Наверху оказалось не менее странно. Вместо мрачно переглядывающихся истцов и ответчиков, всяких там свидетелей обвинения, которых давно самих нужно засадить в каталажку, на третьем этаже здания, где располагались судьи, сидела толпа люмпенов под охраной милиционера. На меня, сдуру надевшего белый костюм, все воззрились, как на ебанутого ангела, попутавшего ад с раем. «В какой кабинет? – равнодушно спросил пристав. – В первый? Вот за ними будете».

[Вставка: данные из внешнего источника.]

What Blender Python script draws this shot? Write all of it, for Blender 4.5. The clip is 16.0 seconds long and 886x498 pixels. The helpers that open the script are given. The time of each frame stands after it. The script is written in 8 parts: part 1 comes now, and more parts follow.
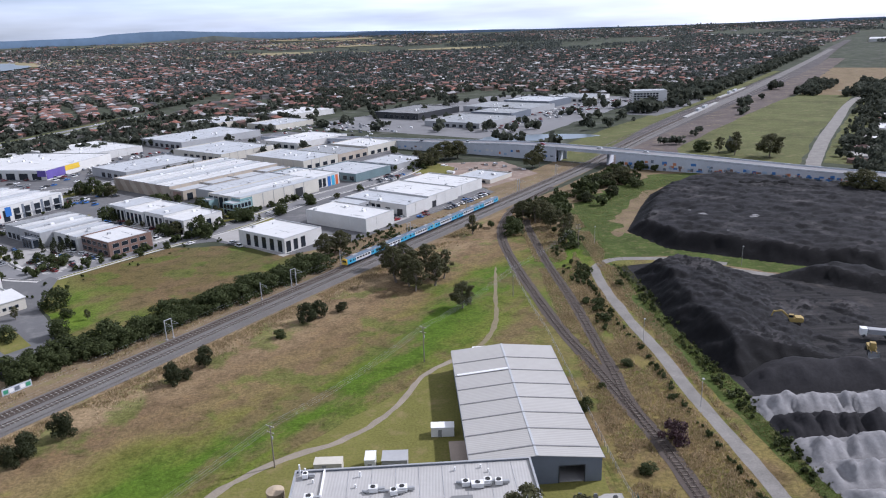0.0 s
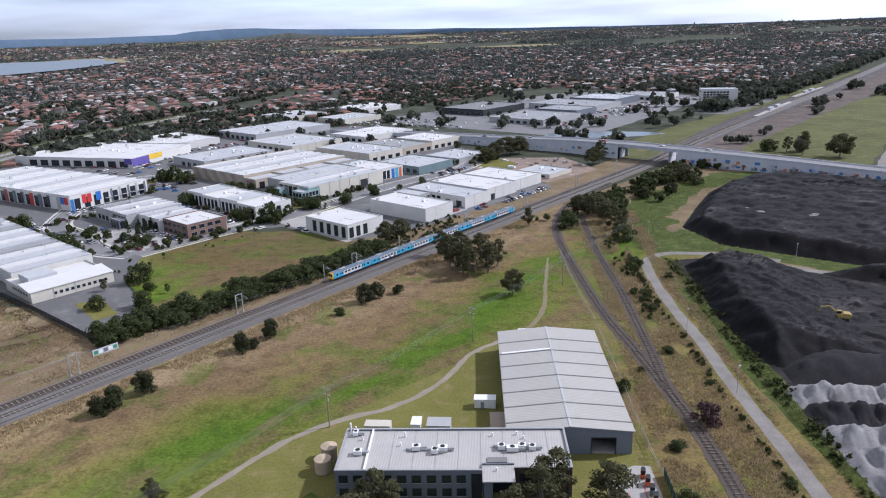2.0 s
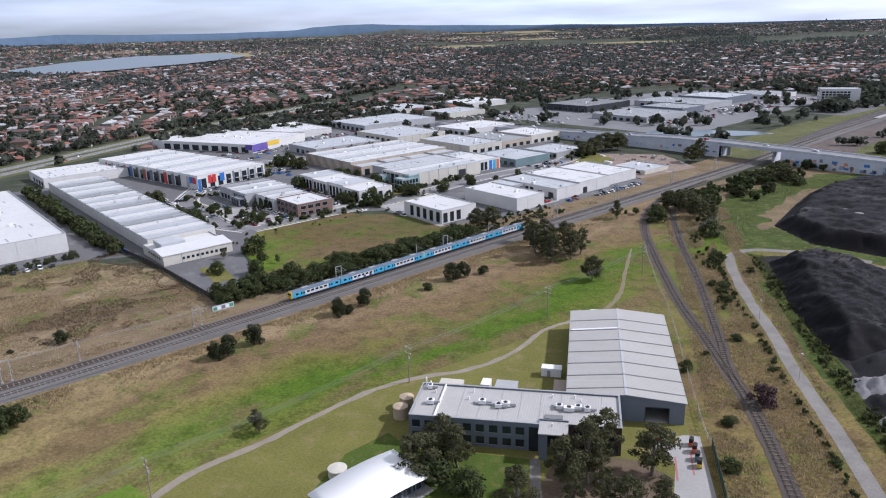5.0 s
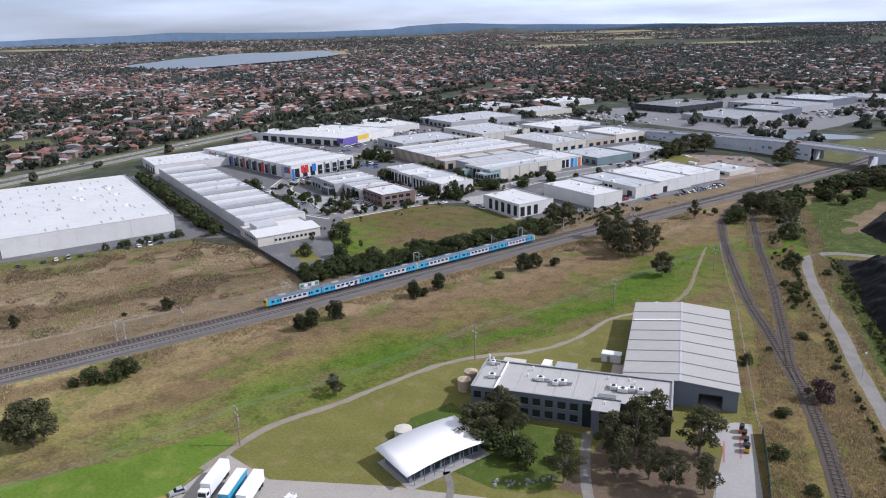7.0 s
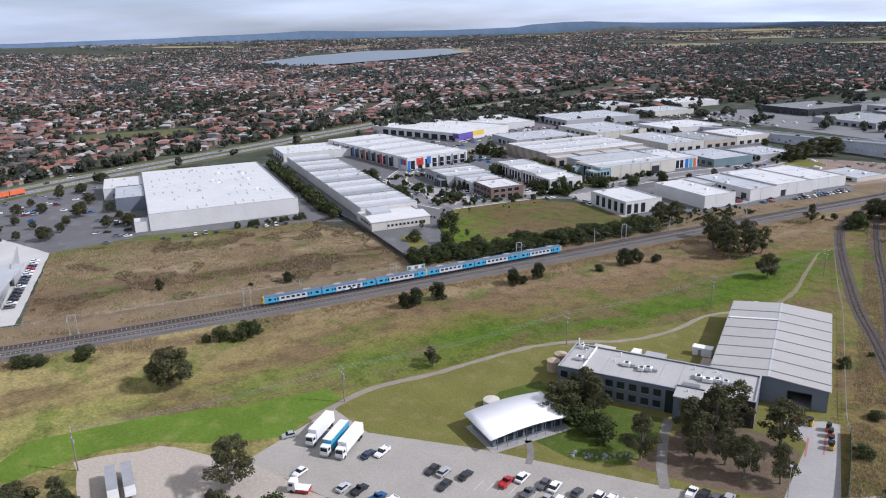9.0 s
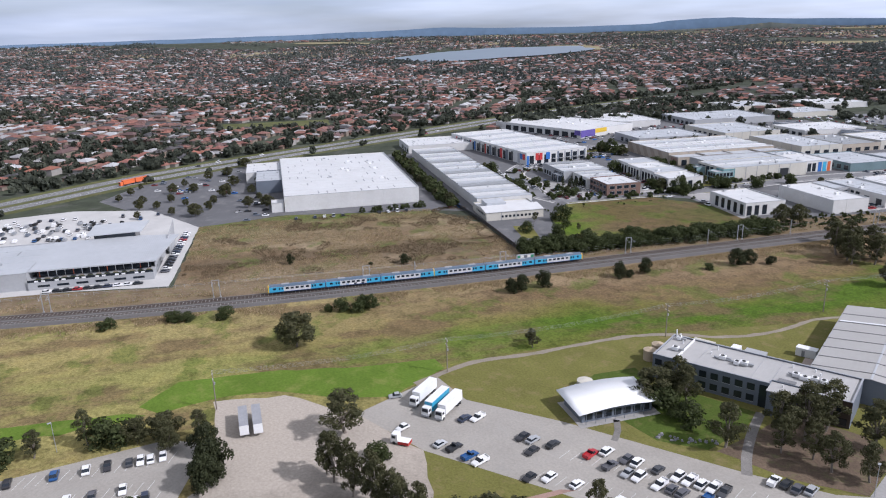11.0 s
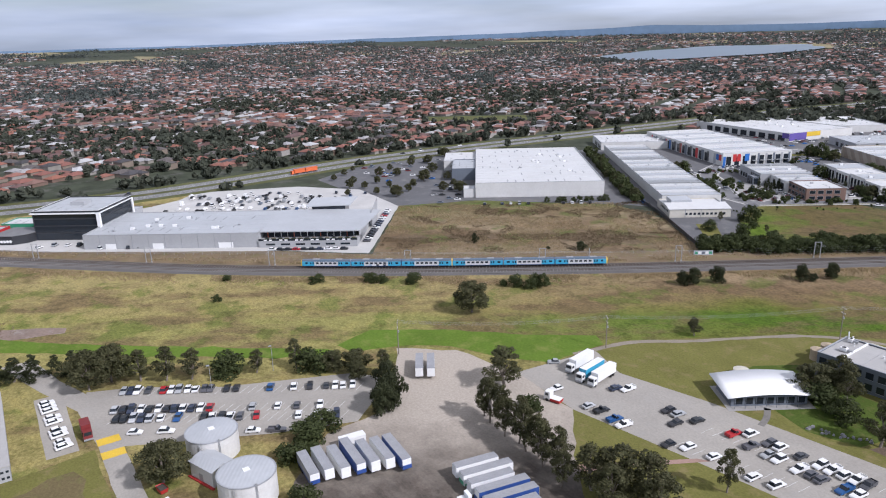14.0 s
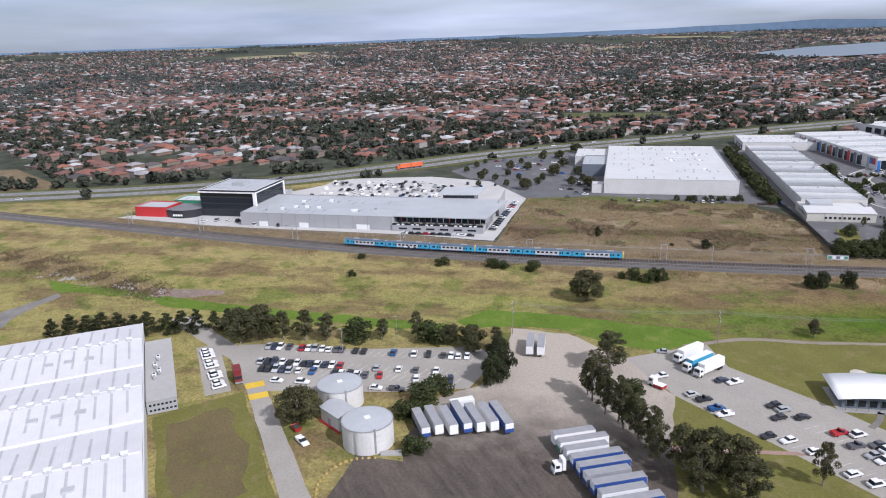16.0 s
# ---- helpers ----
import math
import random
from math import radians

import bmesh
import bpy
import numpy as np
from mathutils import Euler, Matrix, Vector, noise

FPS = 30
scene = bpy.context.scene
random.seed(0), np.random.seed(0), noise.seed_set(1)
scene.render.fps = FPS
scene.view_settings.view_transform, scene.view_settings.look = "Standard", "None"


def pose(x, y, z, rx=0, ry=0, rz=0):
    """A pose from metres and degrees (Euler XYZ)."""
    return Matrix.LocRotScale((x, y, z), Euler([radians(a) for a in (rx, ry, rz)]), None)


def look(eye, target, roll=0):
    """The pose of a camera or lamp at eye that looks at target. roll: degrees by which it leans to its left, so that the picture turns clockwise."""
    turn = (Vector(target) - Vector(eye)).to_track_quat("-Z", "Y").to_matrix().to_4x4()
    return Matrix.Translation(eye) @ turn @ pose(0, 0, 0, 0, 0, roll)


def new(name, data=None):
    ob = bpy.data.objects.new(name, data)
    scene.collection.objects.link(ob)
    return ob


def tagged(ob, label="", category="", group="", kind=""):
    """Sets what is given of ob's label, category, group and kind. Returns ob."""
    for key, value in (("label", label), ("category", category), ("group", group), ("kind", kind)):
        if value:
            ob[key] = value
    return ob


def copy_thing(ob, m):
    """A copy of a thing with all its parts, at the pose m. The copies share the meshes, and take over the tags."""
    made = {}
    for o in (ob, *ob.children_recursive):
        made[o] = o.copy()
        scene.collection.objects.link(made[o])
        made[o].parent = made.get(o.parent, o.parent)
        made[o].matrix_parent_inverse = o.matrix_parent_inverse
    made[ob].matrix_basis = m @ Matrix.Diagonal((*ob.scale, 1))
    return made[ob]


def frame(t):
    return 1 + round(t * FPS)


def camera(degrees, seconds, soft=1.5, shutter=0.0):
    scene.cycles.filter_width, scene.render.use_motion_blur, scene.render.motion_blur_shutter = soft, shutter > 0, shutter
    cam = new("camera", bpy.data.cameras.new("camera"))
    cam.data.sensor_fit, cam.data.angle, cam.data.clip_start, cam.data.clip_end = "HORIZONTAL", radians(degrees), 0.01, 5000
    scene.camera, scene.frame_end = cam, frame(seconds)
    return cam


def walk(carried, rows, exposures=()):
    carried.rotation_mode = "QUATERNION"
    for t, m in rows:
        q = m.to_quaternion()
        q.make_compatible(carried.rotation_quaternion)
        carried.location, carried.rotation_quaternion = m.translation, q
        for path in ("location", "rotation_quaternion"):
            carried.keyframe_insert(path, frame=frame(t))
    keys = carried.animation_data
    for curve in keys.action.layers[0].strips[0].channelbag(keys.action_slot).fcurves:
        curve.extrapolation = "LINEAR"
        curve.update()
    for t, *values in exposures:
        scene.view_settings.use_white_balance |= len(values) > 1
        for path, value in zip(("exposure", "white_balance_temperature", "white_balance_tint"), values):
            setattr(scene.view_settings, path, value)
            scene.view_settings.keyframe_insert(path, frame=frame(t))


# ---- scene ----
cam = camera(63.84, 16.0, soft=1.1)
PATH = [
    (0.0, (0.00, -0.00, 105.00), (0.00, 95.58, 75.59), -1.87),
    (0.5, (1.55, -3.68, 104.87), (-0.70, 91.88, 75.50), -1.91),
    (1.0, (2.78, -7.00, 104.69), (-1.72, 88.48, 75.31), -1.95),
    (1.5, (3.90, -10.47, 104.72), (-2.89, 84.86, 75.31), -1.89),
    (2.0, (5.21, -14.08, 104.90), (-3.94, 81.04, 75.44), -1.86),
    (2.5, (6.56, -17.51, 105.06), (-4.90, 77.35, 75.56), -1.79),
    (3.0, (8.02, -20.81, 105.16), (-5.59, 73.76, 75.64), -1.75),
    (3.5, (9.71, -24.13, 105.13), (-6.27, 70.07, 75.61), -1.70),
    (4.0, (11.63, -27.41, 105.10), (-6.75, 66.35, 75.57), -1.72),
    (6.5, (22.79, -44.21, 105.38), (-9.01, 45.92, 75.98), -1.66),
    (7.0, (25.13, -47.51, 105.25), (-9.72, 41.51, 75.93), -1.62),
    (7.5, (27.63, -50.82, 105.08), (-10.58, 36.86, 75.88), -1.65),
    (8.0, (30.16, -53.81, 105.08), (-11.60, 32.25, 75.92), -1.62),
    (8.5, (32.94, -56.52, 104.98), (-12.53, 27.65, 75.88), -1.58),
    (9.0, (35.91, -59.22, 105.04), (-13.24, 22.86, 75.94), -1.55),
    (11.5, (52.25, -71.85, 105.47), (-13.74, -2.55, 76.44), -1.55),
    (12.0, (55.65, -73.94, 105.35), (-13.39, -7.65, 76.41), -1.55),
    (12.5, (59.29, -75.84, 105.05), (-12.72, -12.72, 76.23), -1.58),
    (13.0, (63.28, -77.66, 104.97), (-11.59, -17.91, 76.26), -1.61),
    (13.5, (67.27, -79.29, 104.85), (-10.44, -23.24, 76.21), -1.62),
    (14.0, (71.31, -80.68, 104.84), (-9.17, -28.66, 76.26), -1.69),
    (14.5, (75.54, -81.98, 104.96), (-7.44, -34.03, 76.38), -1.73),
    (15.0, (79.82, -83.07, 105.21), (-5.38, -39.18, 76.64), -1.76),
    (15.5, (84.21, -83.79, 105.38), (-3.00, -44.08, 76.79), -1.79),
    (16.0, (88.63, -84.20, 105.35), (-0.42, -48.76, 76.82), -1.85),
]
walk(cam, [(t, look(eye, target, roll)) for t, eye, target, roll in PATH], [(0, 0.25, 5820, 17), (5, 0.22, 5850, 17), (11, 0.17, 5900, 17), (16, 0.17, 5920, 17)])

# ---- world and sun ----
SUN_AZ, SUN_EL = 20.0, 40.0  # degrees from +x towards +y, and above the horizon
world = bpy.data.worlds.new("sky")
scene.world = world
world.use_nodes = True
wn, wl = world.node_tree.nodes, world.node_tree.links
sky = wn.new("ShaderNodeTexSky")
sky.sky_type, sky.sun_disc = "NISHITA", False
sky.sun_elevation, sky.sun_rotation = radians(SUN_EL), radians(90 - SUN_AZ)
sky.altitude, sky.air_density, sky.dust_density = 100, 1.0, 2.0
wco = wn.new("ShaderNodeTexCoord")
wmap = wn.new("ShaderNodeMapping")
wmap.inputs["Scale"].default_value = (1.1, 1.1, 9)
wnoise = wn.new("ShaderNodeTexNoise")
wnoise.inputs["Scale"].default_value, wnoise.inputs["Detail"].default_value = 1.7, 5
wramp = wn.new("ShaderNodeValToRGB")
wramp.color_ramp.elements[0].position, wramp.color_ramp.elements[0].color = 0.30, (0.25, 0.25, 0.25, 1)
wramp.color_ramp.elements[1].position, wramp.color_ramp.elements[1].color = 0.66, (1, 1, 1, 1)
wshade = wn.new("ShaderNodeTexNoise")
wshade.inputs["Scale"].default_value, wshade.inputs["Detail"].default_value = 3.1, 4
wcloud = wn.new("ShaderNodeValToRGB")
wcloud.color_ramp.elements[0].position, wcloud.color_ramp.elements[0].color = 0.30, (5.2, 6.2, 7.9, 1)
wcloud.color_ramp.elements[1].position, wcloud.color_ramp.elements[1].color = 0.68, (8.8, 9.7, 11.3, 1)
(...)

Я напрягся. Знаю я эти судебные заседания на весь день. А тут передо мной десяток то ли свидетелей, то ли обвиняемых. Дождешься, пожалуй. Я сел в кресло и начал изучать своих предшественников. Они были, как один, темнолики, несвежи и зловонны. У меня только успело закрасться сомнение, что это никакие не обвиняемые и уж тем более не свидетели, как один из них вдруг вскочил и побежал – слава Богу, не в мою сторону. Милиционер не сделал и попытки догнать беглеца, потому что оный уже в процессе бега извергал из себя выпитое накануне. Добежав до открытого окна, он изверг еще и съеденное.Тут я понял, куда попал. Очередь к судье, огражденная милиционерами в кабинете и приемной, представляла из себя задержанных за появление в нетрезвом виде вчера. Рассмотрение каждого дела у судьи занимало одну-две минуты. Пристав нисколько не удивился демаршу алкоголика. Пошел в специальную комнату, где хранились ведро, швабра и тряпки, достал их и скомандовал: «Вперед!». Алкоголик, тунеядец, дебошир и черт знает кто еще охотно подчинился: ладно, хоть не отпиздили.Тут судья позвала меня. Обвиняемый не явился, и мне выписали новую повестку: на сентябрь. Я повестку, конечно, взял, но судье сообщил, что в ее заблеванный участок больше не приду – только под конвоем.
И судья не удивилась. Улыбнулась и сказала: «Доставим, если что». И ведь доставят. Хоть трезвого, хоть пьяного. А если меня от происходящего стошнит, я уже знаю, где там тряпка и ведро.